▶ **Recorded data**
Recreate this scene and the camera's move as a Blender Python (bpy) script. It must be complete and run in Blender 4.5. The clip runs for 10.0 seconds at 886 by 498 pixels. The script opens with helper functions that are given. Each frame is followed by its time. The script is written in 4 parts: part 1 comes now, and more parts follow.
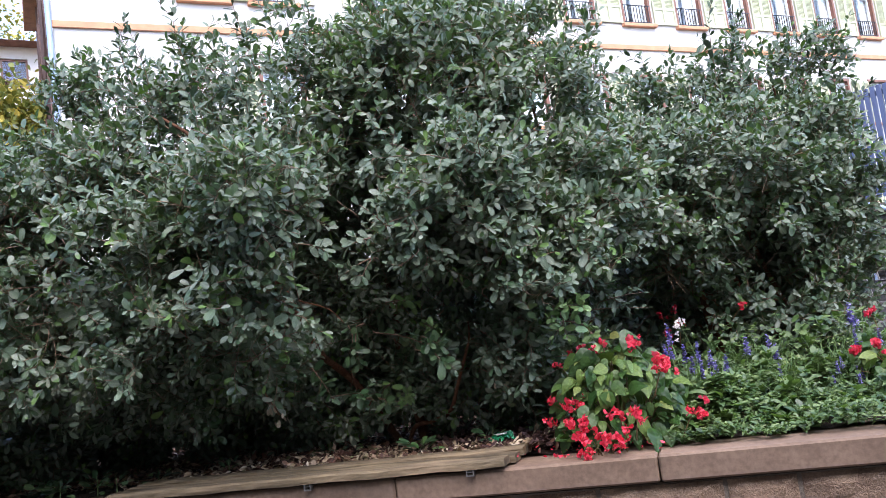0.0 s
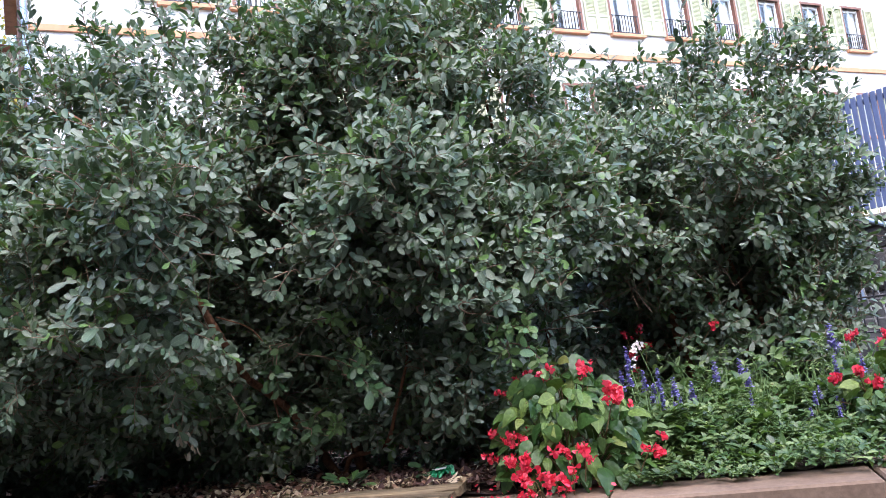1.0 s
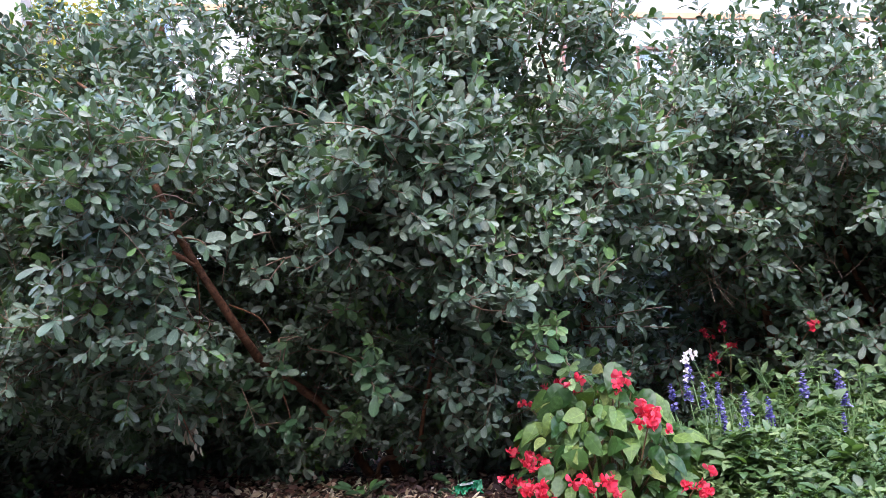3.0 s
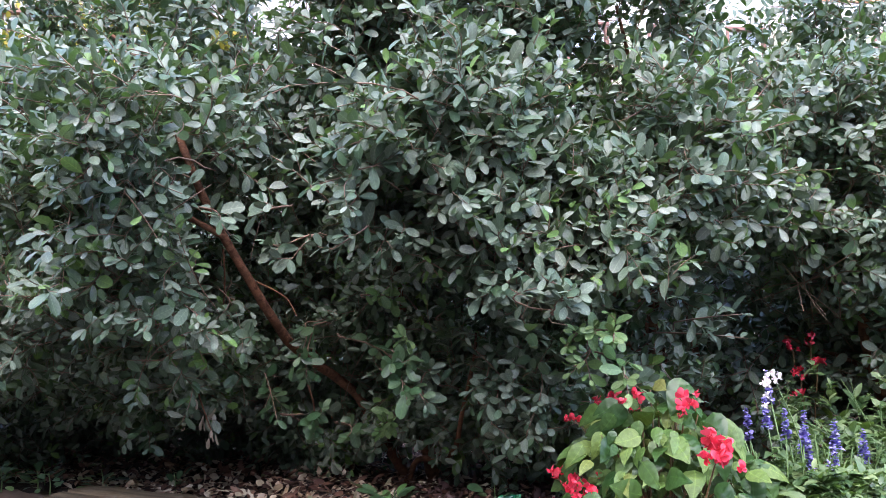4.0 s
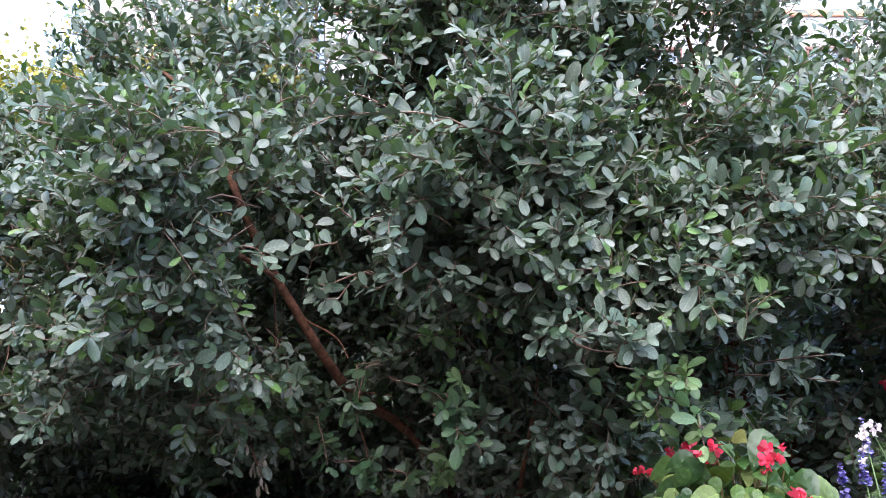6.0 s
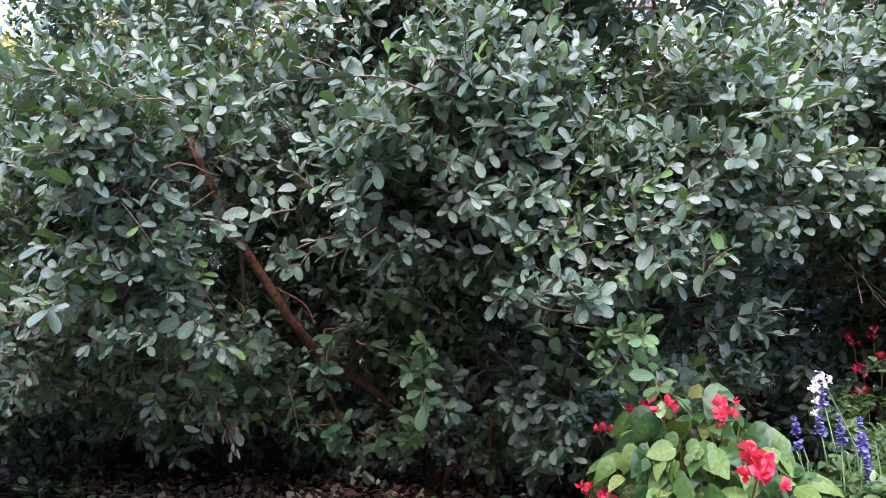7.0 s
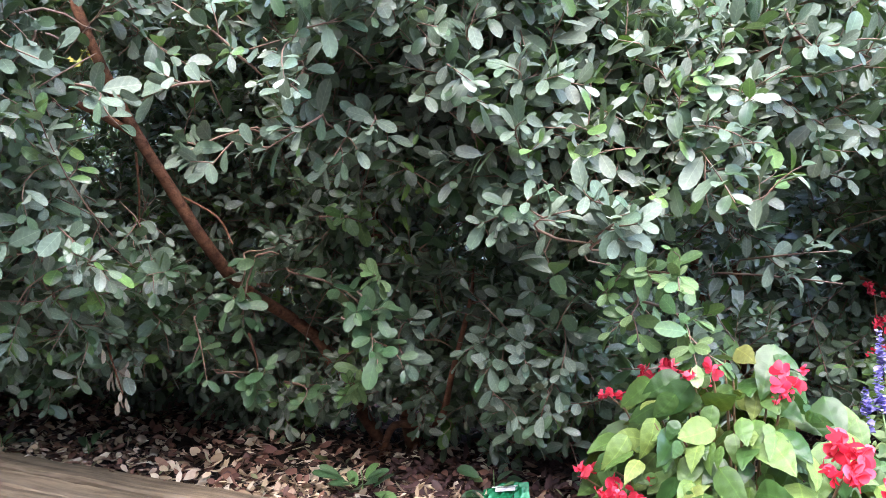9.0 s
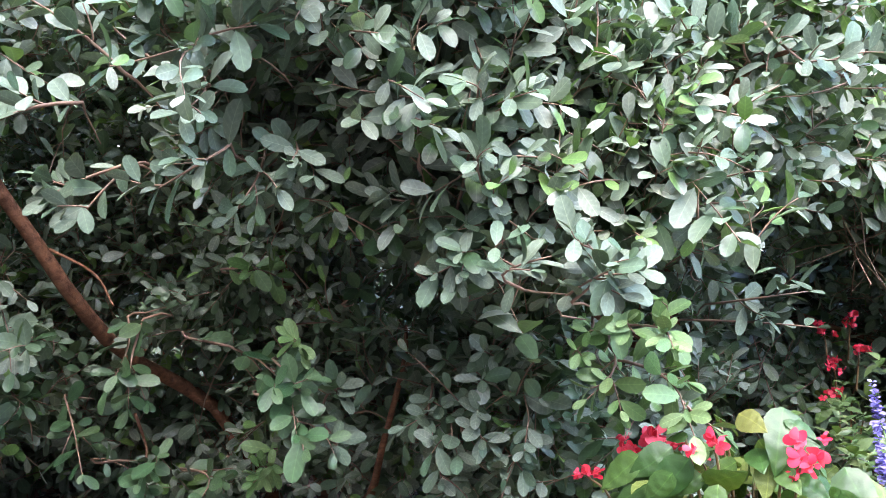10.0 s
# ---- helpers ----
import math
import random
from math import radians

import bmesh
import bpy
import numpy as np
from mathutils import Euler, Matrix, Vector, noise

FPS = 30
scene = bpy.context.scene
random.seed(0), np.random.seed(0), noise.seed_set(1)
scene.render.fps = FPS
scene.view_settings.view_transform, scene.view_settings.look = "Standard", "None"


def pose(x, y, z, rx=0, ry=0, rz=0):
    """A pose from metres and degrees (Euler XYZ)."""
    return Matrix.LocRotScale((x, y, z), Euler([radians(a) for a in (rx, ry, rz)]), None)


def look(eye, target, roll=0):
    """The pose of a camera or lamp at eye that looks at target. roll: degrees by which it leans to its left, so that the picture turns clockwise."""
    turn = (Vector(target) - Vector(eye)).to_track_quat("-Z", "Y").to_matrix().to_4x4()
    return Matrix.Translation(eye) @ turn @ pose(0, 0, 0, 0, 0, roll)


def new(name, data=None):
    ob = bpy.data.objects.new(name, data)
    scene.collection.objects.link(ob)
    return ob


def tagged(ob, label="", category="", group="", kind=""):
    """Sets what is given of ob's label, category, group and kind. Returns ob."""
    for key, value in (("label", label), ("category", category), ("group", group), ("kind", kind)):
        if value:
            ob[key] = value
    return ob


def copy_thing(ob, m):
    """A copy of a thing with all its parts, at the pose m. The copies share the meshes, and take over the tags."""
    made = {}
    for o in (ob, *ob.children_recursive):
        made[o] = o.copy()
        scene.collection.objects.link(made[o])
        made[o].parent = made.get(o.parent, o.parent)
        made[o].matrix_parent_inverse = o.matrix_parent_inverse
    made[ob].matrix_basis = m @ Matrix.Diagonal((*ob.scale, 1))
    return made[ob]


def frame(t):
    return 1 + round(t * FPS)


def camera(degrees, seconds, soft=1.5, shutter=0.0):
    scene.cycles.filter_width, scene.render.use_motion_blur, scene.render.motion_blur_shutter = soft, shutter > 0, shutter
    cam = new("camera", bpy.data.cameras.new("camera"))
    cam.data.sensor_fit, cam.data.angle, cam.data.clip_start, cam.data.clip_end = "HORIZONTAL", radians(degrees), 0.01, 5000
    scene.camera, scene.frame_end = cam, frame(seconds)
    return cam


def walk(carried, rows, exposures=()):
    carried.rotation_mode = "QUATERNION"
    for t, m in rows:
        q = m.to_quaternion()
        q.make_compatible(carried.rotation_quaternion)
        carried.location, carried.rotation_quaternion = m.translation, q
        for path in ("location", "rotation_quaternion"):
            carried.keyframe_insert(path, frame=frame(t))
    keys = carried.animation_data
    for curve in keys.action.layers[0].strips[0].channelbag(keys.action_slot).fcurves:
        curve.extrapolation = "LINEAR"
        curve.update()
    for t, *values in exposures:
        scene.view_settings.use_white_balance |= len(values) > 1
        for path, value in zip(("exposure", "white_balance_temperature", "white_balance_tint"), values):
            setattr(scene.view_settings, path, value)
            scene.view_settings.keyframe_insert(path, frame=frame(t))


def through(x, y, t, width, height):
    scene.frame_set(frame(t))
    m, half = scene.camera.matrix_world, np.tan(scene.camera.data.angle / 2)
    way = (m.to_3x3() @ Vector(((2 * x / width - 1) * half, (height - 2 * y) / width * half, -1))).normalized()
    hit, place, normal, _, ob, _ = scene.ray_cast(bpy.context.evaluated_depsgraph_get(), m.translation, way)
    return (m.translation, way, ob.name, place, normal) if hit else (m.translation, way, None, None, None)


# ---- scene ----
cam = camera(56.0, 10.0, soft=0.35)
EXPOSURE = 2.58
PATH = [
    (0, (0.013, -0.04, 1.017), (-0.544, 1.87, 1.226), -7.9),
    (0.5, (0.05, 0.187, 1.033), (-0.456, 2.112, 1.229), -8.8),
    (1, (0.111, 0.355, 1.032), (-0.423, 2.268, 1.263), -7.5),
    (1.5, (0.215, 0.526, 1.046), (-0.537, 2.367, 1.255), -5.8),
    (2, (0.316, 0.625, 1.055), (-0.582, 2.404, 1.223), -5.9),
    (2.5, (0.349, 0.699, 1.07), (-0.539, 2.482, 1.249), -6.9),
    (2.7, (0.355, 0.76, 1.06), (-0.514, 2.549, 1.27), -6.6),
    (3.8, (0.261, 1.098, 1.122), (-0.68, 2.854, 1.296), -2.7),
    (4, (0.272, 1.151, 1.116), (-0.745, 2.865, 1.277), -2.4),
    (4.5, (0.326, 1.277, 1.128), (-0.851, 2.885, 1.293), -1.9),
    (5, (0.31, 1.324, 1.136), (-0.896, 2.908, 1.331), -2.0),
    (5.2, (0.292, 1.325, 1.14), (-0.906, 2.913, 1.356), -2.0),
    (6.3, (0.242, 1.282, 1.142), (-0.905, 2.903, 1.387), -2.9),
    (6.5, (0.247, 1.288, 1.144), (-0.893, 2.916, 1.368), -3.2),
    (7, (0.299, 1.324, 1.138), (-0.846, 2.957, 1.291), -4.0),
    (7.5, (0.312, 1.366, 1.131), (-0.832, 3.004, 1.213), -4.6),
    (8, (0.205, 1.475, 1.122), (-0.881, 3.154, 1.125), -3.7),
    (8.5, (0.05, 1.574, 1.134), (-0.983, 3.286, 1.089), -2.0),
    (9, (-0.049, 1.681, 1.133), (-1.044, 3.416, 1.108), -1.5),
    (9.5, (-0.168, 1.845, 1.156), (-1.121, 3.603, 1.188), -2.0),
    (10, (-0.24, 1.866, 1.156), (-0.987, 3.721, 1.216), -3.2),
]
walk(cam, [(t, look(eye, target, roll)) for t, eye, target, roll in PATH], exposures=[(0, EXPOSURE + 0.03, 6700, 18), (1.5, EXPOSURE + 0.2, 6560, 18), (2.7, EXPOSURE + 0.32, 6400, 19), (4.0, EXPOSURE + 0.58, 6450, 23), (5.0, EXPOSURE + 0.46, 6420, 24),
                                                                                    (7.0, EXPOSURE + 0.58, 6420, 24), (8.5, EXPOSURE + 1.24, 6680, 22), (10, EXPOSURE + 1.55, 6650, 19)])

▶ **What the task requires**
Return exactly the lines above from the line that has "np.tan(scene.camera.data.angle / 2)" through the line that has "return (m.translation, way, ob.name, place, normal)", inclusive, and nothing else.

▶ **Correct answer**
    m, half = scene.camera.matrix_world, np.tan(scene.camera.data.angle / 2)
    way = (m.to_3x3() @ Vector(((2 * x / width - 1) * half, (height - 2 * y) / width * half, -1))).normalized()
    hit, place, normal, _, ob, _ = scene.ray_cast(bpy.context.evaluated_depsgraph_get(), m.translation, way)
    return (m.translation, way, ob.name, place, normal) if hit else (m.translation, way, None, None, None)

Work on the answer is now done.